* EXERCISE DIRECTIONS
Produce word for word the lines of the data below running from the one that has "Continue the Blender" to the one that has "return g @ m.T + np.array((x, y, z))", inclusive, and no others.

* DATA BLOCK
——————

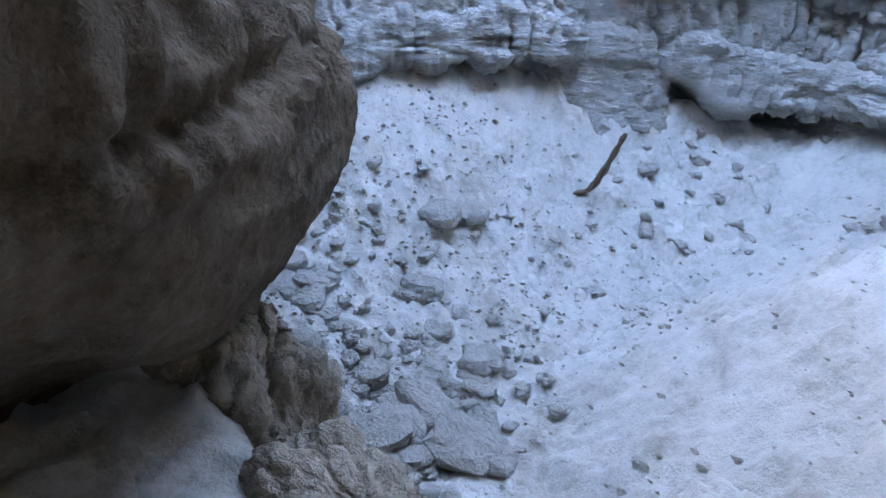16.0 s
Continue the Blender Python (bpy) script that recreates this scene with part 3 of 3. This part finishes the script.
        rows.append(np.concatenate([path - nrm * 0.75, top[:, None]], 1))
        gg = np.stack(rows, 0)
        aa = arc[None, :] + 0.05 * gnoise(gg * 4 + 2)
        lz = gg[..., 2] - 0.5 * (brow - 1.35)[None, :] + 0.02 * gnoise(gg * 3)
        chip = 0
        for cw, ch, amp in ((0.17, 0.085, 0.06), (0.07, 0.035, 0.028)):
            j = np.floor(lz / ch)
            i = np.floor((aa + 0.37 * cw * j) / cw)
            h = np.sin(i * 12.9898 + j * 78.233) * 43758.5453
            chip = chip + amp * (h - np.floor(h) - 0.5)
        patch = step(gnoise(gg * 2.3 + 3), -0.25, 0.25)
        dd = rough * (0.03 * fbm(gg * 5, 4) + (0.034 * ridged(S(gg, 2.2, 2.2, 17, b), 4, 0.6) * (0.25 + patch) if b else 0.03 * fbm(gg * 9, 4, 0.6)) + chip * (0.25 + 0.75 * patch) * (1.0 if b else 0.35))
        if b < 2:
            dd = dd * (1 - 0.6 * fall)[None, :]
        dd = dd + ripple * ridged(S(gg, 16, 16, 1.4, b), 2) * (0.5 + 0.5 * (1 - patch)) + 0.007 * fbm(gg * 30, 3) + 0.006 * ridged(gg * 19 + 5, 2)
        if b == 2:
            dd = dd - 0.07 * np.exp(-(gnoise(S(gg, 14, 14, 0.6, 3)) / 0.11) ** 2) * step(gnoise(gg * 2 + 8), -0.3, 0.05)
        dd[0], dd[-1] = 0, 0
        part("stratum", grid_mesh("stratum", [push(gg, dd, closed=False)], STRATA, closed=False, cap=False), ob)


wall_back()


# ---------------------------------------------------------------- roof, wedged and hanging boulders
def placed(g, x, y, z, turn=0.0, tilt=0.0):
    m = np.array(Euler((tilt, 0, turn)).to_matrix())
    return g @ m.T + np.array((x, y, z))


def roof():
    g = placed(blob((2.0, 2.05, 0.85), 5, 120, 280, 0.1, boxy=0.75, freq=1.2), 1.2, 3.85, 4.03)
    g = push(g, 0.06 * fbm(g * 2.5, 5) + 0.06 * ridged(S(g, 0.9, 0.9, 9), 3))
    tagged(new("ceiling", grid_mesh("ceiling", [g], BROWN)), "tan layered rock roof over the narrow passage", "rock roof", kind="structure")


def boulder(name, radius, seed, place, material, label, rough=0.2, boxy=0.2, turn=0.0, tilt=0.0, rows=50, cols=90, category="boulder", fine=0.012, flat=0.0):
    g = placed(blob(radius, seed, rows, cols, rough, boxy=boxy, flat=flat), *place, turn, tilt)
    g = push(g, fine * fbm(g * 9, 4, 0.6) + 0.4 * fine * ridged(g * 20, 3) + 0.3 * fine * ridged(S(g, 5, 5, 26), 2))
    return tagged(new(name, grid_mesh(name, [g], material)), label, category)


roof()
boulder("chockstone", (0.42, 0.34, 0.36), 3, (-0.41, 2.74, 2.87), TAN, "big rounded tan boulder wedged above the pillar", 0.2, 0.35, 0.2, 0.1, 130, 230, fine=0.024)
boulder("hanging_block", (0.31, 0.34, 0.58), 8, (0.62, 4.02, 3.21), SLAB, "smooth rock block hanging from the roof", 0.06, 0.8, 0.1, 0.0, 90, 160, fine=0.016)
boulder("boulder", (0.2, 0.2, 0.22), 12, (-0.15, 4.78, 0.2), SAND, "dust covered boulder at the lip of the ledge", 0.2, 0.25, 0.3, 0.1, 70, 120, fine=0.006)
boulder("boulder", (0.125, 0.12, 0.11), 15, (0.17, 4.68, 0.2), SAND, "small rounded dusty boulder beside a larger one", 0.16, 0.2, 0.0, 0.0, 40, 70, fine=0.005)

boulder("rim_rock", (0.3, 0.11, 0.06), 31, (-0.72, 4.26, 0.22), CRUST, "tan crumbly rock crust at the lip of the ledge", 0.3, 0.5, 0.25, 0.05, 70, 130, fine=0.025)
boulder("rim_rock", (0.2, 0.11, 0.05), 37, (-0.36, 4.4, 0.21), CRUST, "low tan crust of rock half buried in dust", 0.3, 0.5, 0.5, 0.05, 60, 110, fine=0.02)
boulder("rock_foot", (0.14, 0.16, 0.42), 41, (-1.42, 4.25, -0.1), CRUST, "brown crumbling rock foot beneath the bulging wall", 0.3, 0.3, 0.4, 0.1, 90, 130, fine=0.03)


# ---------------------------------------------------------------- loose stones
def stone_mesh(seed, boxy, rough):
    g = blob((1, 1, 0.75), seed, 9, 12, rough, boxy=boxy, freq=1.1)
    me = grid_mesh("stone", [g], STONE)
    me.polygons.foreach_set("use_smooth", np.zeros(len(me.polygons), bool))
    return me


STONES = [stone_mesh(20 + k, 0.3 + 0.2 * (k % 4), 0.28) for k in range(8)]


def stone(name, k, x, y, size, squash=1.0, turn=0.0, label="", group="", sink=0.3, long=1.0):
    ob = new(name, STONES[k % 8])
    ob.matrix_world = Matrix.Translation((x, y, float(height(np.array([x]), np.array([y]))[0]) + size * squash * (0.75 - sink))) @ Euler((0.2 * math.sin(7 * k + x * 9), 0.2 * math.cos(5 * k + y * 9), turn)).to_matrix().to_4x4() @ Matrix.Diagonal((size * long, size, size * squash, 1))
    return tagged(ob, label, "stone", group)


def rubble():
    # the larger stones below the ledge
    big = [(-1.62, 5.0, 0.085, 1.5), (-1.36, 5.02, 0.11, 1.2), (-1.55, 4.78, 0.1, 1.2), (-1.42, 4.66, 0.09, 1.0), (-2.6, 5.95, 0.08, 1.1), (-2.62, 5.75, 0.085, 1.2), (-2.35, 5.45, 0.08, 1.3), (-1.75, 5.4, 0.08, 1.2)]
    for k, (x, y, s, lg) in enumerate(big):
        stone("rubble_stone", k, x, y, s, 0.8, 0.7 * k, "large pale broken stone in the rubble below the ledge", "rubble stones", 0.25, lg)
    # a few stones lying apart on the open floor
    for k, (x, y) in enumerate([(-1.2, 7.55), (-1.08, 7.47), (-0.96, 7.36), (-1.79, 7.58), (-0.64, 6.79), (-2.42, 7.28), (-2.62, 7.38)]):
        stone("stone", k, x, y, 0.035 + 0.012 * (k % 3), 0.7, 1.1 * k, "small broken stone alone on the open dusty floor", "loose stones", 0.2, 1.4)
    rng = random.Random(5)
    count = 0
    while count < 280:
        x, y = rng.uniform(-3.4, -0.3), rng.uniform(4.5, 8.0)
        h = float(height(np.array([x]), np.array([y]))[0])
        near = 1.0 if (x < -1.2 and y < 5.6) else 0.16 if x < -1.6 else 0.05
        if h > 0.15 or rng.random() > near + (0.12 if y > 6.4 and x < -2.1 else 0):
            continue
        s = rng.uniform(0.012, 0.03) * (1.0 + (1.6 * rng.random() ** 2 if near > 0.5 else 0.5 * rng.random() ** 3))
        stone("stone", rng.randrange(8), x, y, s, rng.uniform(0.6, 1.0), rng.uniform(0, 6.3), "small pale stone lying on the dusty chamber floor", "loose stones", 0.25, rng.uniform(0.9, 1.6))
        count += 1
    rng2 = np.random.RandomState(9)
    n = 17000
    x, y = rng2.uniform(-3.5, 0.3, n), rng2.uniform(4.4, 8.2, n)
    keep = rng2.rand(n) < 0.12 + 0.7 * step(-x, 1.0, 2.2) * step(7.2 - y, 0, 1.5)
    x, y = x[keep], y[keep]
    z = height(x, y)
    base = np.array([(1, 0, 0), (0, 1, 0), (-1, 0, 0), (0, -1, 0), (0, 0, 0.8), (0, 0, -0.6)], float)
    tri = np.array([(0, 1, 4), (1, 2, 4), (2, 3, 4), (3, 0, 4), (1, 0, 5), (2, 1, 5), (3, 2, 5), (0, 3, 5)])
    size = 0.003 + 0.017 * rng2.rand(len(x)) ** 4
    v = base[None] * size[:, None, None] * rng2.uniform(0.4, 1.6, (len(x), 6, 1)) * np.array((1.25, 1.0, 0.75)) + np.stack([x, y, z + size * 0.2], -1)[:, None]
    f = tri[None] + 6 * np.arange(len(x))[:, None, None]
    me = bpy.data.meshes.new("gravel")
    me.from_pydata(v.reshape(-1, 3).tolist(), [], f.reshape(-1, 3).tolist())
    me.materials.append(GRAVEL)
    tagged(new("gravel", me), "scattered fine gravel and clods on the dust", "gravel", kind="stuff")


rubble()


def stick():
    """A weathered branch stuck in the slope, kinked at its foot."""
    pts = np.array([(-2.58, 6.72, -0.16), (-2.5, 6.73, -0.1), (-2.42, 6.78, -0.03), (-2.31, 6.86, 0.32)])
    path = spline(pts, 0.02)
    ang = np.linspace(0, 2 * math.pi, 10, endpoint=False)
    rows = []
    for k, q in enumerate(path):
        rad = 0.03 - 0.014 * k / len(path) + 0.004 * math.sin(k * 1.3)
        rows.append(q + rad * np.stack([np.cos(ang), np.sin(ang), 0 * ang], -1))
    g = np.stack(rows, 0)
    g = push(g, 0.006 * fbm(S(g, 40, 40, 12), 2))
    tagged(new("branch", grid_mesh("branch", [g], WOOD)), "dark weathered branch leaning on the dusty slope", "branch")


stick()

——————

* RESULT FOR THIS EXERCISE
Continue the Blender Python (bpy) script that recreates this scene with part 3 of 3. This part finishes the script.
        rows.append(np.concatenate([path - nrm * 0.75, top[:, None]], 1))
        gg = np.stack(rows, 0)
        aa = arc[None, :] + 0.05 * gnoise(gg * 4 + 2)
        lz = gg[..., 2] - 0.5 * (brow - 1.35)[None, :] + 0.02 * gnoise(gg * 3)
        chip = 0
        for cw, ch, amp in ((0.17, 0.085, 0.06), (0.07, 0.035, 0.028)):
            j = np.floor(lz / ch)
            i = np.floor((aa + 0.37 * cw * j) / cw)
            h = np.sin(i * 12.9898 + j * 78.233) * 43758.5453
            chip = chip + amp * (h - np.floor(h) - 0.5)
        patch = step(gnoise(gg * 2.3 + 3), -0.25, 0.25)
        dd = rough * (0.03 * fbm(gg * 5, 4) + (0.034 * ridged(S(gg, 2.2, 2.2, 17, b), 4, 0.6) * (0.25 + patch) if b else 0.03 * fbm(gg * 9, 4, 0.6)) + chip * (0.25 + 0.75 * patch) * (1.0 if b else 0.35))
        if b < 2:
            dd = dd * (1 - 0.6 * fall)[None, :]
        dd = dd + ripple * ridged(S(gg, 16, 16, 1.4, b), 2) * (0.5 + 0.5 * (1 - patch)) + 0.007 * fbm(gg * 30, 3) + 0.006 * ridged(gg * 19 + 5, 2)
        if b == 2:
            dd = dd - 0.07 * np.exp(-(gnoise(S(gg, 14, 14, 0.6, 3)) / 0.11) ** 2) * step(gnoise(gg * 2 + 8), -0.3, 0.05)
        dd[0], dd[-1] = 0, 0
        part("stratum", grid_mesh("stratum", [push(gg, dd, closed=False)], STRATA, closed=False, cap=False), ob)


wall_back()


# ---------------------------------------------------------------- roof, wedged and hanging boulders
def placed(g, x, y, z, turn=0.0, tilt=0.0):
    m = np.array(Euler((tilt, 0, turn)).to_matrix())
    return g @ m.T + np.array((x, y, z))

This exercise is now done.